Understanding Conversion Rates
Conversion rate is one of the most important metrics in your analytics dashboard. It tells you how effective your review funnel is at turning visitors into reviewers.
What is Conversion Rate?
Your conversion rate, shown as Click Rate in RatingFlow, is the percentage of people who visit your review page and then take action by clicking through. It's calculated by dividing Link Clicks by Total Visits, then multiplying by 100 to get a percentage.
For example, if you had 100 people visit your review page and 40 of them clicked through to Google or submitted feedback, your conversion rate would be 40 percent.
Why Conversion Rate Matters
Getting people to your review page is only half the battle. You need them to actually leave a review once they arrive. A high conversion rate means:
Your review page is effective and user-friendly. Customers understand what to do and find it easy to complete.
You're getting maximum value from your distribution efforts. Every QR code scan or link click is more likely to result in a review.
Your customers are motivated to share feedback. They care enough about their experience to take the time.
You're collecting more reviews without needing more traffic. Improving conversion is often easier than getting more visitors.
What's a Good Conversion Rate?
Conversion rates vary by industry and situation, but here are general benchmarks:
Below 20 percent: This is low and suggests problems with your funnel design, page loading, or user experience.
20 to 30 percent: This is acceptable but there's room for improvement.
30 to 50 percent: This is good. Your funnel is working well and customers are engaged.
Above 50 percent: This is excellent. You're doing a great job motivating customers to leave reviews.
Remember that some variation is normal. Conversion rates tend to be higher when you personally ask customers to leave a review compared to passive QR codes they discover on their own.
Factors That Affect Conversion Rate
Many factors influence whether visitors complete your review funnel:
Page Load Speed: Slow-loading pages frustrate users. If your page takes more than 3 seconds to load, many people will leave.
Mobile Optimization: Most customers access review pages on phones. If your page doesn't work well on mobile, conversion suffers.
Form Length: The more fields you require, the lower your conversion rate. Every additional required field slightly reduces completions.
Clear Instructions: If customers are confused about what to do, they'll leave. Your page should be intuitive.
Timing: Asking for reviews right after a great experience yields better conversion than asking days later when memory fades.
Customer Experience: If customers had a mediocre experience, they're less motivated to leave a review at all, positive or negative.
How to Improve Your Conversion Rate
If your conversion rate is lower than you'd like, try these strategies:
Simplify Your Form: Remove any non-essential custom fields. Make remaining fields optional rather than required. The simpler the form, the higher the completion rate.
Improve Mobile Experience: Test your review page on multiple phones. Make sure buttons are easy to tap, text is readable, and the page loads quickly on mobile data.
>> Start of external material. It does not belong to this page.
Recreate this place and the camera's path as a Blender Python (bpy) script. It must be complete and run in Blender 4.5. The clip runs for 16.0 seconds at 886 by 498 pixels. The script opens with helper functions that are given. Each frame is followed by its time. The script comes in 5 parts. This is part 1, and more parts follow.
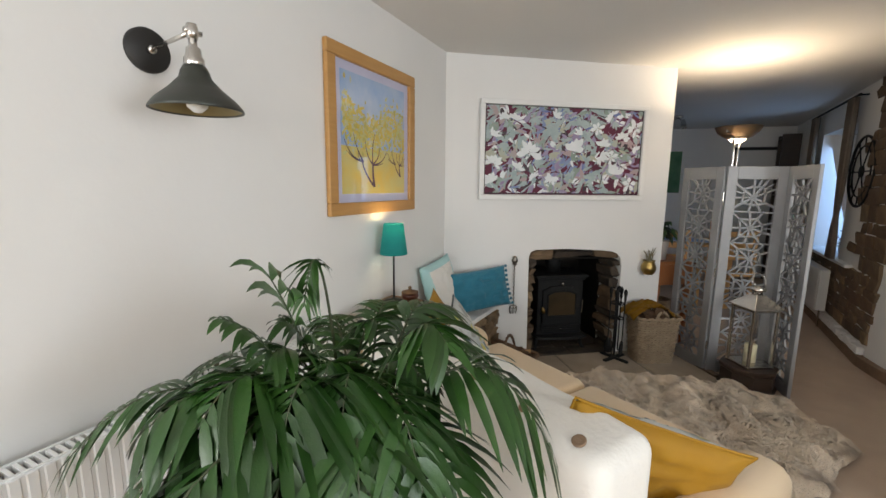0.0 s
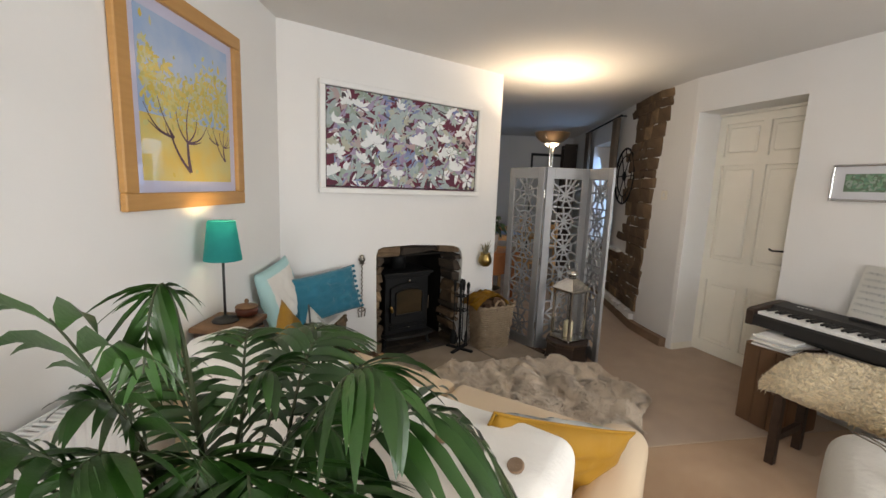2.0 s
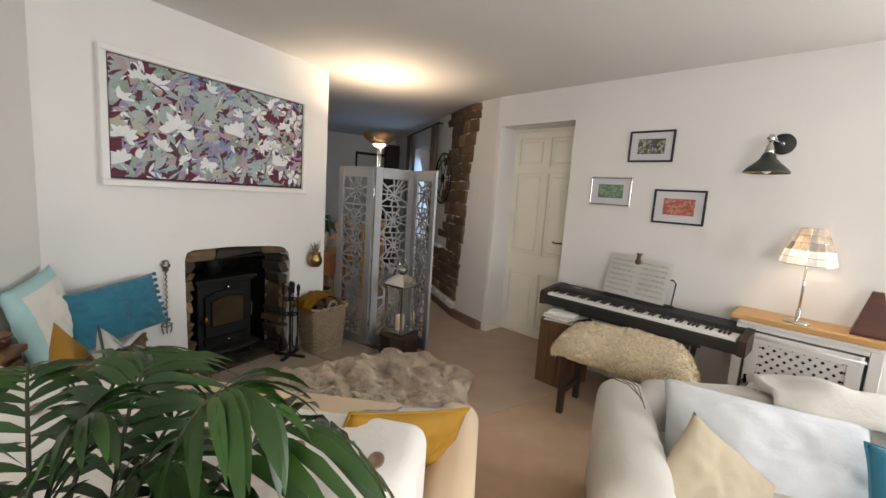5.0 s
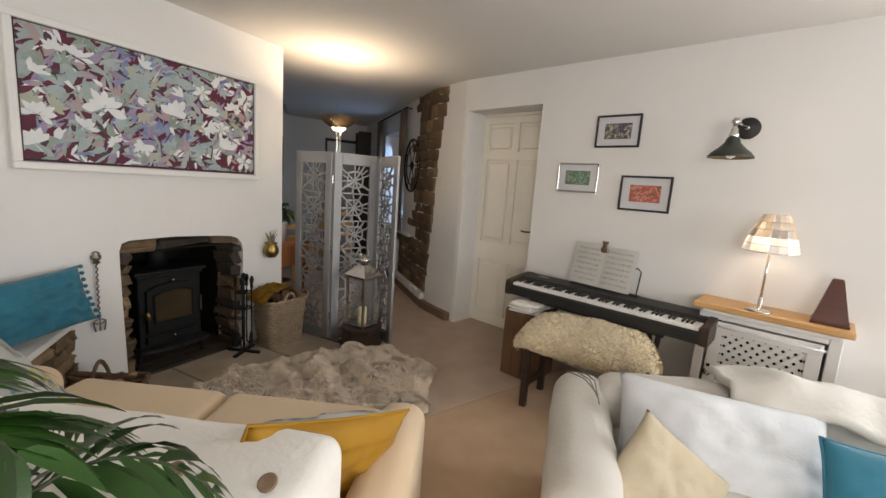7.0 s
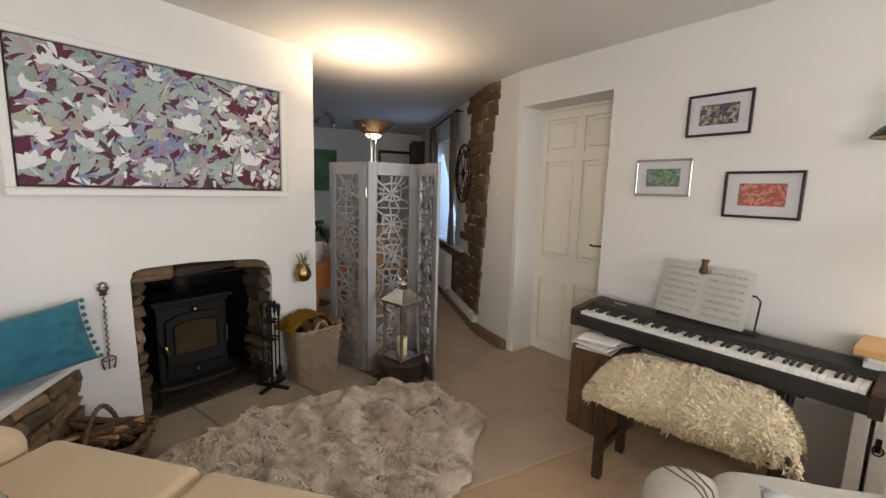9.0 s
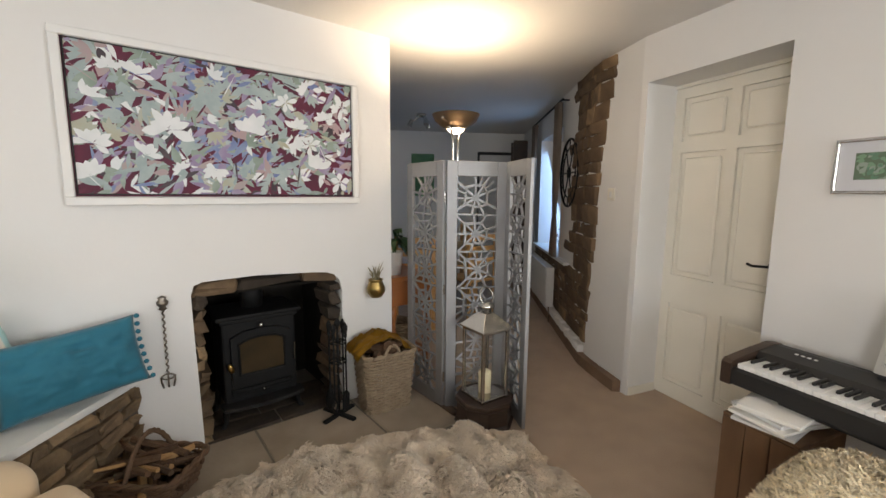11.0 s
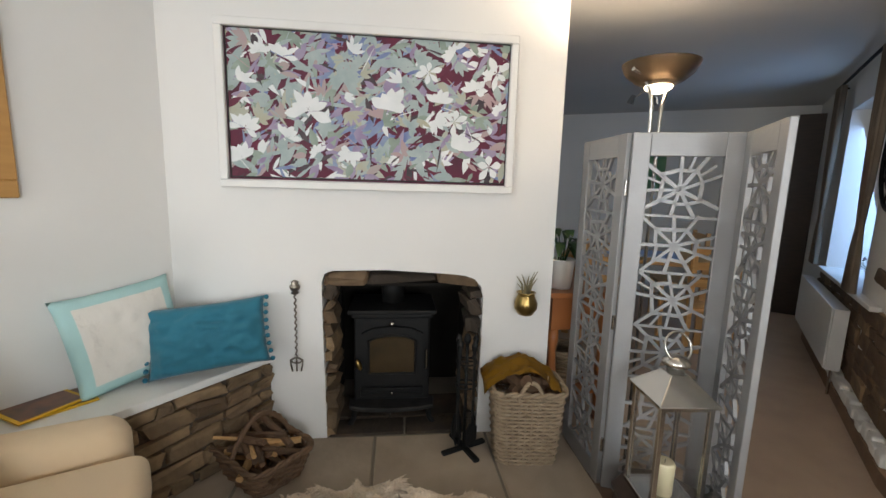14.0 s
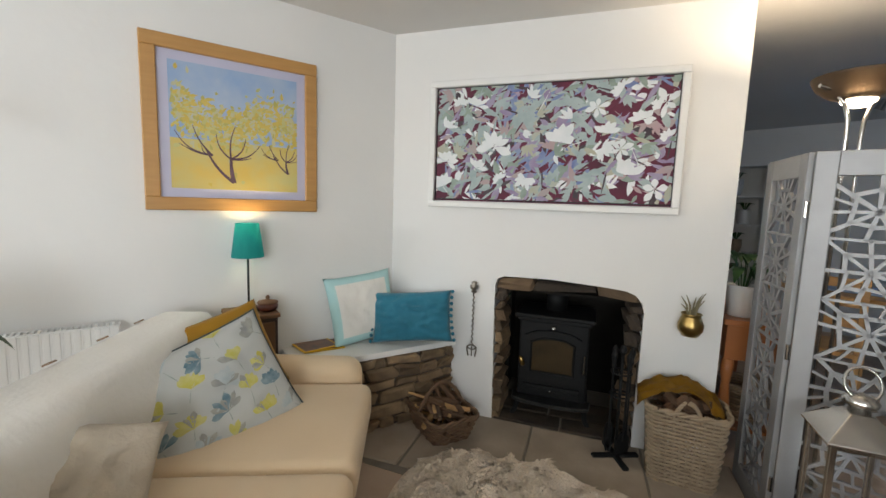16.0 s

Refine Your Messaging: Update your welcome message to be more inviting and clear. Explain why their feedback matters. Make sure your thank you messages are warm and appreciative.
Improve Page Design: Use your brand colors but ensure good contrast. Make sure the page looks professional and trustworthy. Test different color schemes to see what works best.
Time Your Requests Better: Ask for reviews when customers are most satisfied - right after a great meal, when checking out after a purchase, or immediately after a successful service.
Add Context: When sharing your review link, explain why you're asking. 'We'd love your feedback to help us improve' works better than just a bare link.
Tracking Conversion Rate Over Time
Monitor your conversion rate regularly to spot trends:
Check weekly to see if changes you make have an impact. If you update your welcome message or remove a required field, watch how conversion rate responds over the next week.
Compare month to month to identify longer-term trends. Is your conversion improving or declining over time?
Look for seasonal patterns. Some businesses naturally have higher engagement during certain times of year.
Investigate sudden drops. If your conversion rate suddenly decreases, something changed - check if your page is loading properly or if there are any technical issues.
Conversion Rate vs Total Reviews
It's important to balance conversion rate with total volume:
A 50 percent conversion rate with 10 visitors gives you 5 reviews.
A 25 percent conversion rate with 100 visitors gives you 25 reviews.
The second scenario is better for your business even though the conversion rate is lower. Focus on both metrics - work to improve conversion rate while also increasing traffic to your review page through better distribution of QR codes and links.
Testing Changes
When making changes to improve conversion rate, test one thing at a time. If you change your welcome message, colors, and required fields all at once, you won't know which change made the difference. Make one change, wait a week to collect data, then evaluate the impact before making another change. This methodical approach helps you understand what actually works for your specific audience.